I welcome the witnesses here today and wish to thank them for taking the time and effort to participate in discussing this legislation. I hope that we can build a record that will be useful. And indeed, I hope it will be some incentive, even if we are not able to move legislation of this type in the 93rd Congress, for the new District Government to proceed, to come rapidly to their own determination of what is needed, and then, in their best judgment, see that legislation is enacted here in the District.

Thank you.

Mr. MAZZOLI. I thank my colleague from California for his important remarks, and commend him as I have done our colleague, Mr. Fraser, on taking the lead in this area.

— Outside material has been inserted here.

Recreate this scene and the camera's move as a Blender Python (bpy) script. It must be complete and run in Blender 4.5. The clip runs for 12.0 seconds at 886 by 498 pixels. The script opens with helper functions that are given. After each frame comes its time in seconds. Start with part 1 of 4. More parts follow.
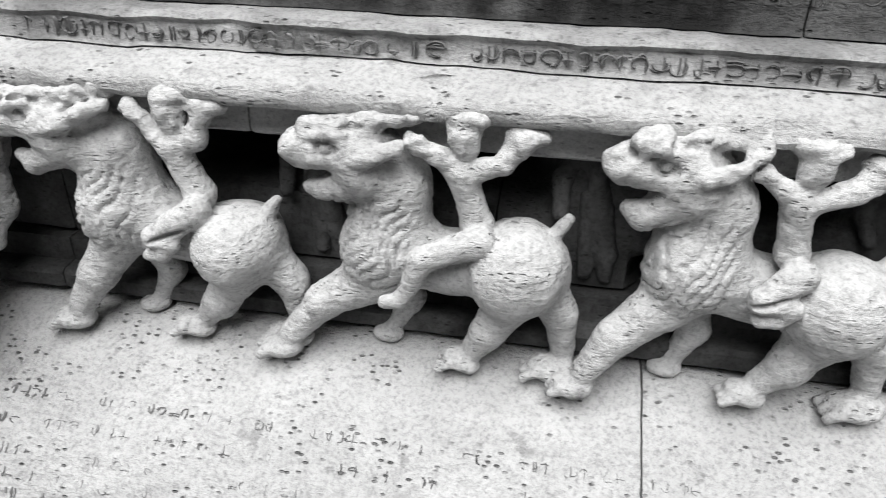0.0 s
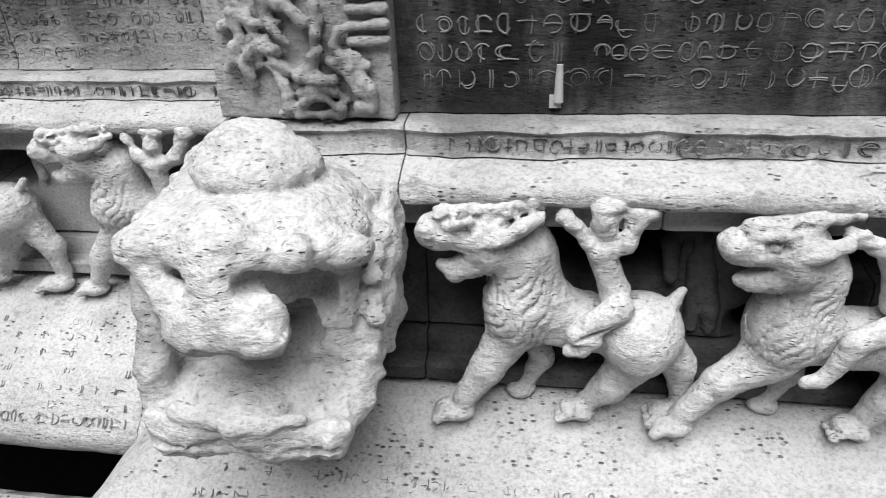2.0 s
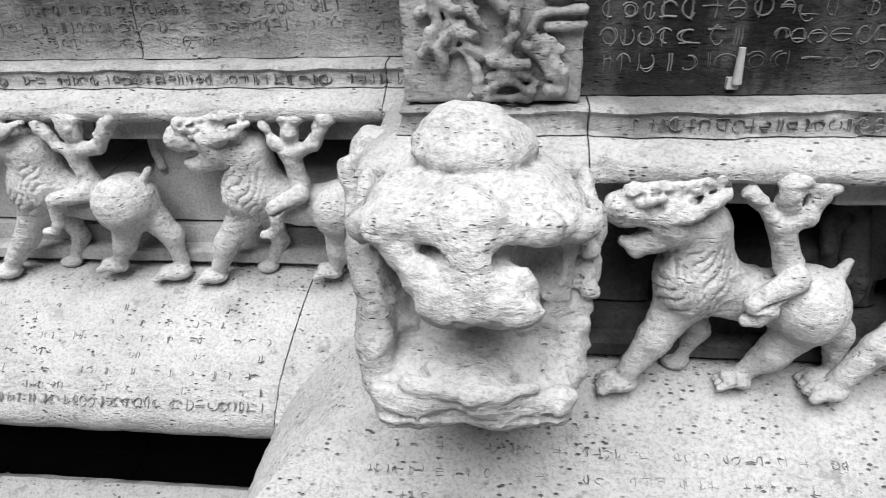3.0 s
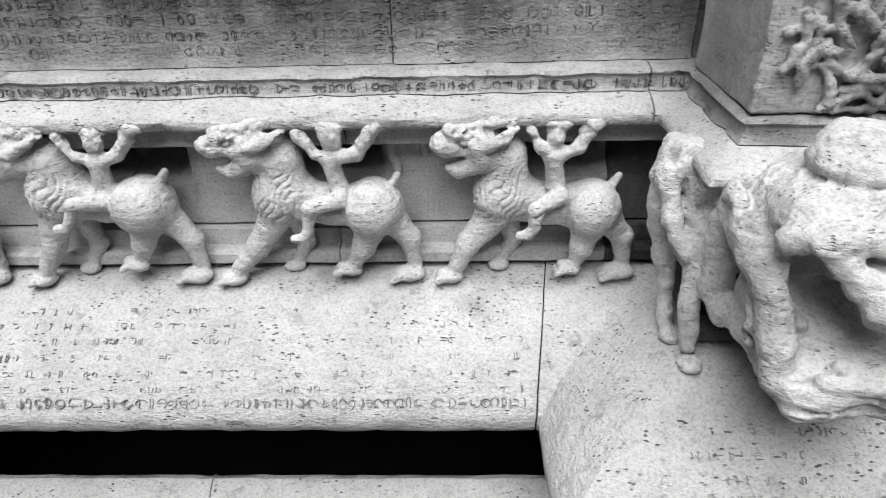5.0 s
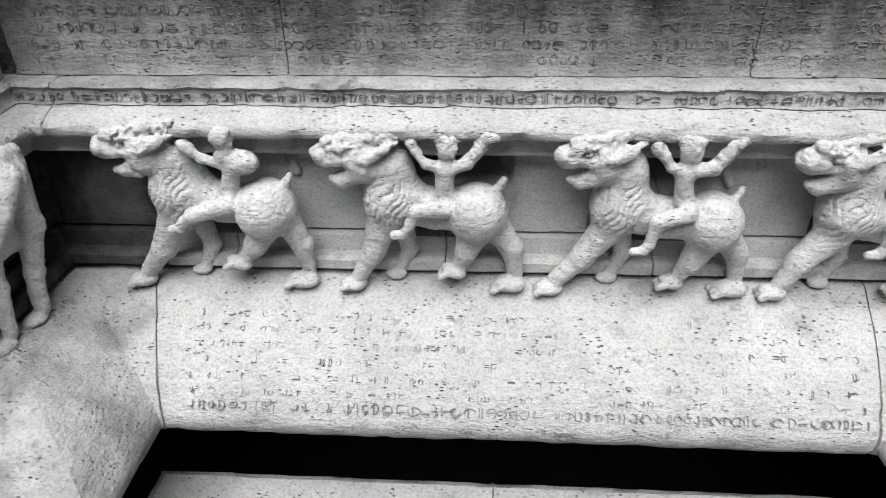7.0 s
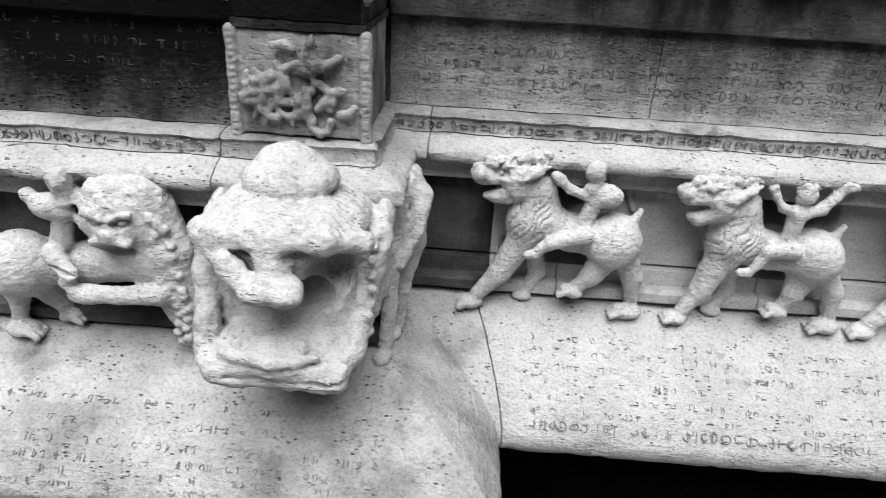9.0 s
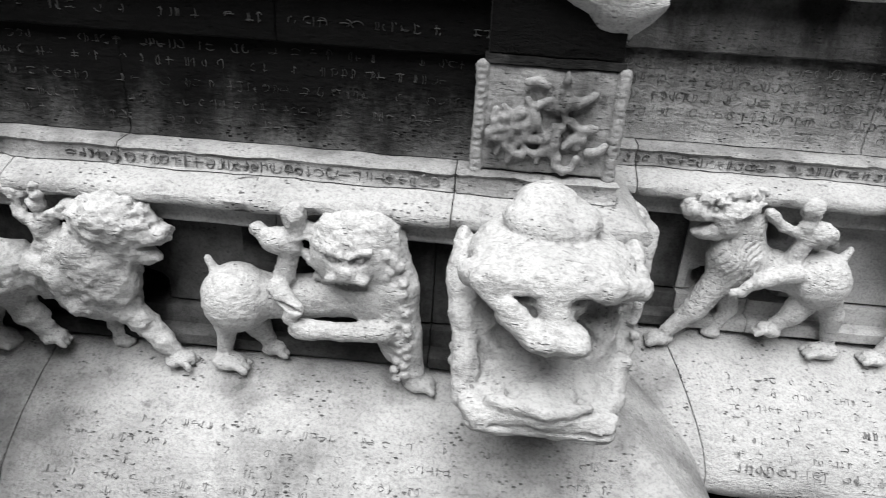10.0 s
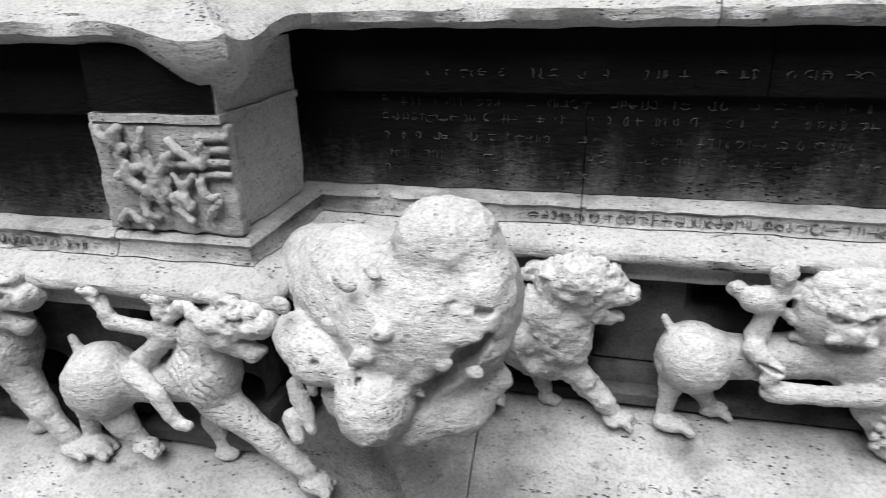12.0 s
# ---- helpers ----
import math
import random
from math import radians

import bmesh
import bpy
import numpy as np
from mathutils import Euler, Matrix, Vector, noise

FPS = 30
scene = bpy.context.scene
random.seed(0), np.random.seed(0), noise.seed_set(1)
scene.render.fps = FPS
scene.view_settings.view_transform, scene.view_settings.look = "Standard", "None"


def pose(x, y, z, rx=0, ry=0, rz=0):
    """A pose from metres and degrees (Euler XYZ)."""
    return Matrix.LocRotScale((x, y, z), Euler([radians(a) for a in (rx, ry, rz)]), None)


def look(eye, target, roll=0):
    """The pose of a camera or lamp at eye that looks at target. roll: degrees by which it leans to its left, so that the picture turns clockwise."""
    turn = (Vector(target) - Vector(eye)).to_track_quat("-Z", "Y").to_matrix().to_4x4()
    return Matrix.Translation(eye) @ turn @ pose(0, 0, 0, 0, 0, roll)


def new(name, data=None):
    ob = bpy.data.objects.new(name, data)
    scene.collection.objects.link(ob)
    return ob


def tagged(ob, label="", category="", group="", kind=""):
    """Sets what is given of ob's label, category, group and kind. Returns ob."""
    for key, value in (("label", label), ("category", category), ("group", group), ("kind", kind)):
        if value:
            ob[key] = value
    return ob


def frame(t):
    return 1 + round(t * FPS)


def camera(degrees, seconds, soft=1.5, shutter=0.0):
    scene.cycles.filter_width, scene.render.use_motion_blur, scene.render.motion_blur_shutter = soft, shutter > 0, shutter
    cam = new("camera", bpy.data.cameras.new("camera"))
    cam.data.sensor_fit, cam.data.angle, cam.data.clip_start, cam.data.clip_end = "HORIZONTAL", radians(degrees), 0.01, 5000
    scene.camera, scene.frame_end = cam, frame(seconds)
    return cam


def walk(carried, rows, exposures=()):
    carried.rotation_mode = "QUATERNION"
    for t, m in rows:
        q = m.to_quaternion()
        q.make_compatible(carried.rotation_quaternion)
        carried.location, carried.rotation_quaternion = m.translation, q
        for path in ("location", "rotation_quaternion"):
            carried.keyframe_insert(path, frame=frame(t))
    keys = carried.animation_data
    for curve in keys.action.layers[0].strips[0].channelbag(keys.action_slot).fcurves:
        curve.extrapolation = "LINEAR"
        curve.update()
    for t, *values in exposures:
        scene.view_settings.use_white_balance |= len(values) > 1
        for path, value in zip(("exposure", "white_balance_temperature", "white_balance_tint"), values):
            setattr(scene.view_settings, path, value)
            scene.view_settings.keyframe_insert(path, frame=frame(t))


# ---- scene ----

I share the feeling you have expressed. It is incomprehensible to me how parents can abuse children in this fashion. And yet, it is an actuality.

And of course, our problem is to deal with it in some intelligent manner. I think the fact that we do bring the hearings up to date and intend to pursue the point in the remainder of the 93rd Congress should be a sort of incentive, as you mentioned, for action.

At this point, we will insert into the record statement from our colleague, Mr. Stuckey, cosponsor of H.R. 15779, who was unable to be present this morning.

[The statement referred to follows:]


The problem of child abuse has been documented extensively, and will, no doubt, be further elucidated here; probably most in this room are at least fairly familiar with the awesome fact that caretakers inflict unspeakable cruelties on children.

But only within the past 15 years has there been an increasing awareness of the critical problem of the neglect and abuse of children. Both medically and socially, the problem has been hidden. In view of our ignorance of the subject, it has also been hidden statistically. Apparently society has been unwilling to accept the fact that such things happen.

Legislation against child abuse dates back to the Code of Hammurabi, but not until Dr. C. H. Kempe more clearly defined the dimensions of child abuse did major legislative revisions occur. In 1962, Denver physicians, lawyers and social workers formulated a model child abuse law; by mid-1967 all 50 states, the District of Columbia and the Virgin Islands had enacted laws concerning the reporting of child abuse. Reporting is discretionary in six states: Alaska, Missouri, New Mexico, North Carolina, Texas and Washington. Reporting is mandatory in all other states.